== DATA SHOWN ==
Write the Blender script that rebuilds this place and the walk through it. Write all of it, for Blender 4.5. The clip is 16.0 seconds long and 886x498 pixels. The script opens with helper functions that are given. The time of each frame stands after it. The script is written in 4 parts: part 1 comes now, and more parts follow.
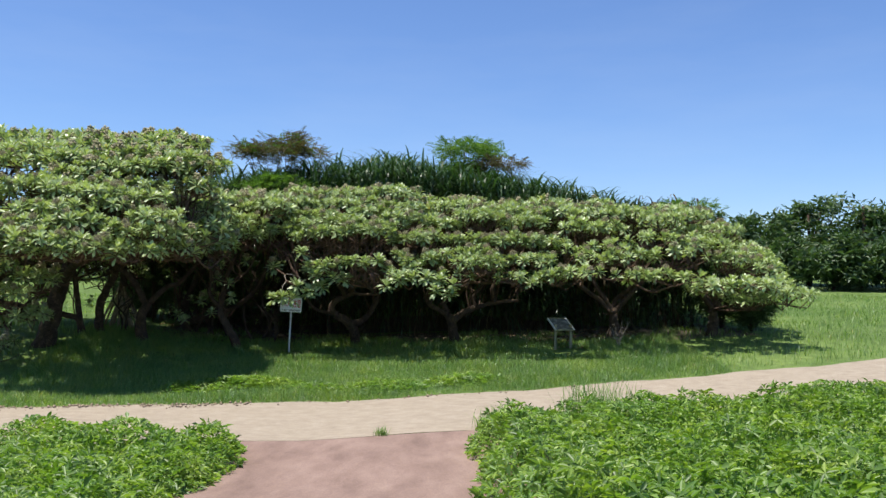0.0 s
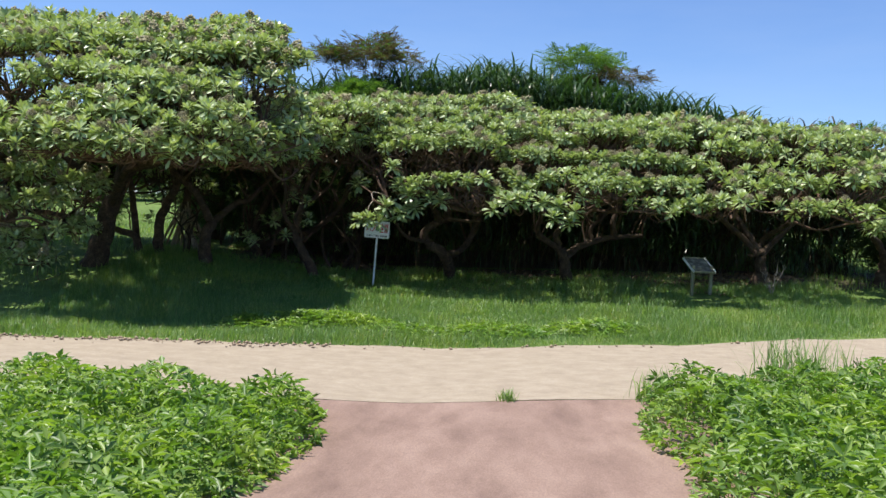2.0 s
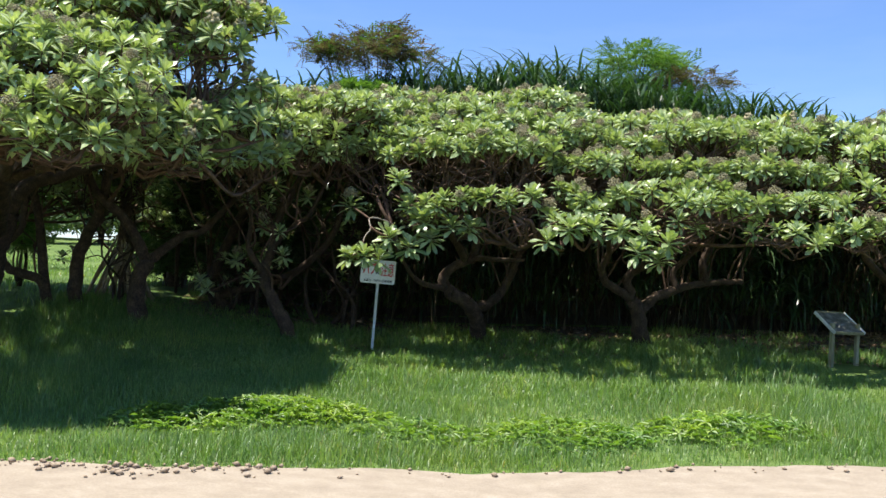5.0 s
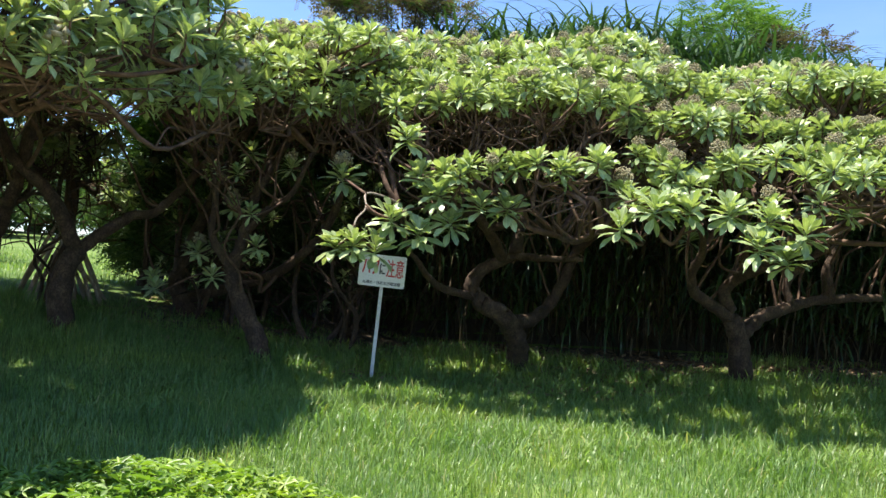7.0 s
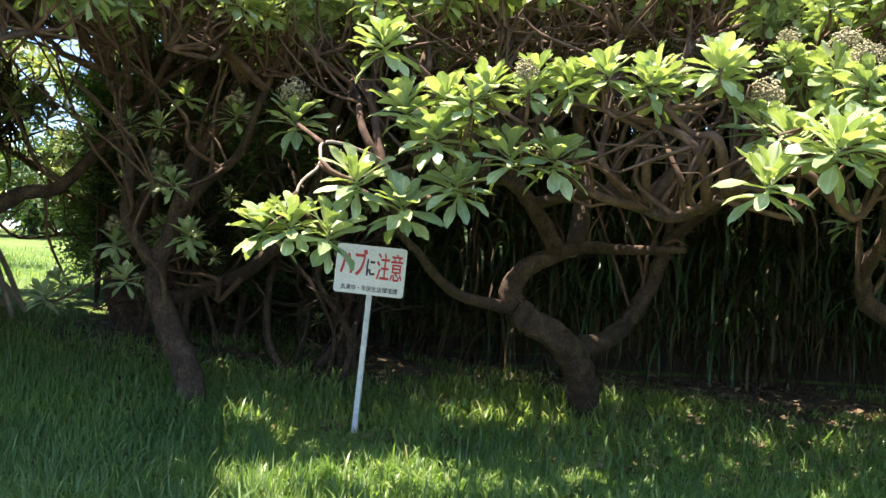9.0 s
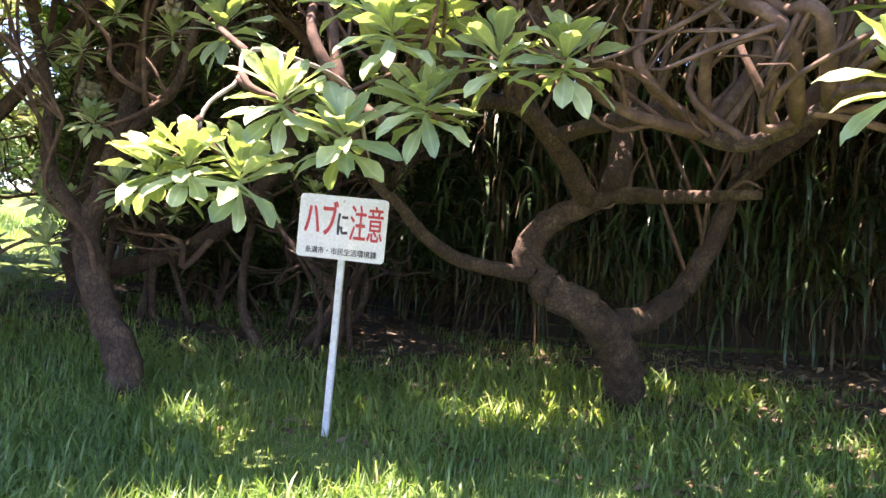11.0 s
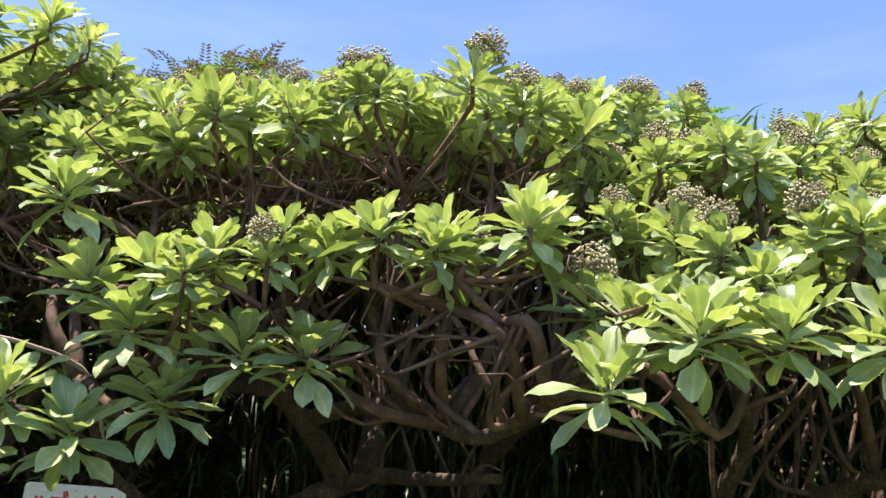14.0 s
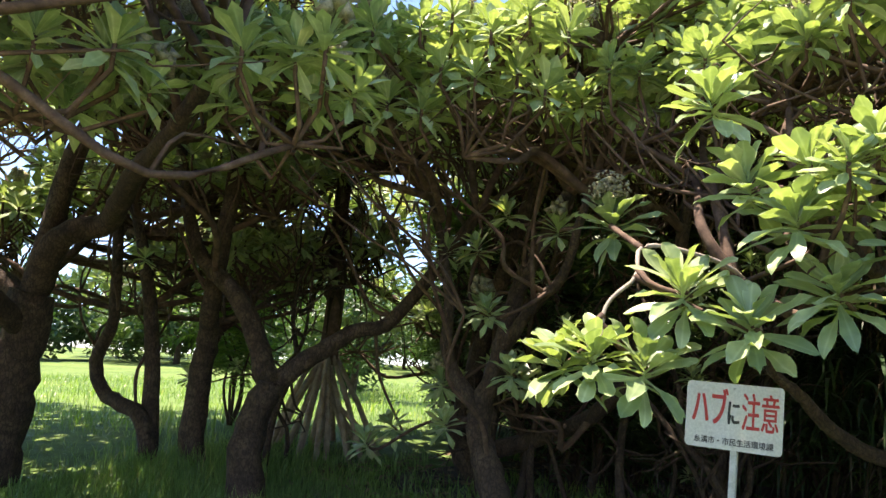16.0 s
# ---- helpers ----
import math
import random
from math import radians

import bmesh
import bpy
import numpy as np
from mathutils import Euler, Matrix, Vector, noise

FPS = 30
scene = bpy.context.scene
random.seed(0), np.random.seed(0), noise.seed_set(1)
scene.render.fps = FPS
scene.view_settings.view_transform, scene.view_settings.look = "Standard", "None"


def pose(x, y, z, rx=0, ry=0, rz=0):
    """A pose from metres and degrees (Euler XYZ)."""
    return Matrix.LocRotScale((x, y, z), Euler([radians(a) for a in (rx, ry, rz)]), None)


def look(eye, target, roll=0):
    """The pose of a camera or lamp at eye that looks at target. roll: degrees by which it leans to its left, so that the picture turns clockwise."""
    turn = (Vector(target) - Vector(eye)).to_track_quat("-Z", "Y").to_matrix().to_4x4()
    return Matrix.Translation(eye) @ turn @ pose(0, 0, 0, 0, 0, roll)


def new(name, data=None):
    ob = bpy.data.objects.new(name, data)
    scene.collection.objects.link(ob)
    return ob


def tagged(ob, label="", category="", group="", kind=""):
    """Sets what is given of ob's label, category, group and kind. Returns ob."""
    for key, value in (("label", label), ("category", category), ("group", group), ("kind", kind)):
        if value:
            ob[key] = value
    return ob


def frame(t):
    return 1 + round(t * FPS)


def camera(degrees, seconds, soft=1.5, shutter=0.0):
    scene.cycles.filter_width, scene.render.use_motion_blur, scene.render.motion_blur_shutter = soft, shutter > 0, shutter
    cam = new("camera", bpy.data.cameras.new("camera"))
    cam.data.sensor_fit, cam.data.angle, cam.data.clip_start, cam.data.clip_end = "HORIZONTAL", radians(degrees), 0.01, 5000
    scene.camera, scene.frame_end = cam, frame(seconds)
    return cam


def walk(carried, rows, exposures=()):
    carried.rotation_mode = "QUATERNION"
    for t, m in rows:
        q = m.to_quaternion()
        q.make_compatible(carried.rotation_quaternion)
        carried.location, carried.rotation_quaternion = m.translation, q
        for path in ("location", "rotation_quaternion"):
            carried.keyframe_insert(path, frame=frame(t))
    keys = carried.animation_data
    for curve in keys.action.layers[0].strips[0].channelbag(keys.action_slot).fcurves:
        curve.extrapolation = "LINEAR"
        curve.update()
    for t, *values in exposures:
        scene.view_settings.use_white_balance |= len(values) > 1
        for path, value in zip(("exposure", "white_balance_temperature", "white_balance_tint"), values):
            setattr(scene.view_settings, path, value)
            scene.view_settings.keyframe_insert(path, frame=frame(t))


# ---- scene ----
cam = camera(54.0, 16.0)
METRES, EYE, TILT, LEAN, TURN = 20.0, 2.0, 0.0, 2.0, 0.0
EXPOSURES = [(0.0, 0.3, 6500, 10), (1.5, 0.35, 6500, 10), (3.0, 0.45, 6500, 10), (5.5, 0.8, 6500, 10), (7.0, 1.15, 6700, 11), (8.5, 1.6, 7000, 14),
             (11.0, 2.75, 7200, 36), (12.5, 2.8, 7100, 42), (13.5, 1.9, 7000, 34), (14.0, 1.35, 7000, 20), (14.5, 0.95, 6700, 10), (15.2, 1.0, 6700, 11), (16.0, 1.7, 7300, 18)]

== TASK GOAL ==
From the line with "for t, *values" through the line with "setattr(scene.view_settings, path, value)", repeat every line exactly, both ends included, and nothing outside that range.

== RESULT FOR THIS EXERCISE ==
    for t, *values in exposures:
        scene.view_settings.use_white_balance |= len(values) > 1
        for path, value in zip(("exposure", "white_balance_temperature", "white_balance_tint"), values):
            setattr(scene.view_settings, path, value)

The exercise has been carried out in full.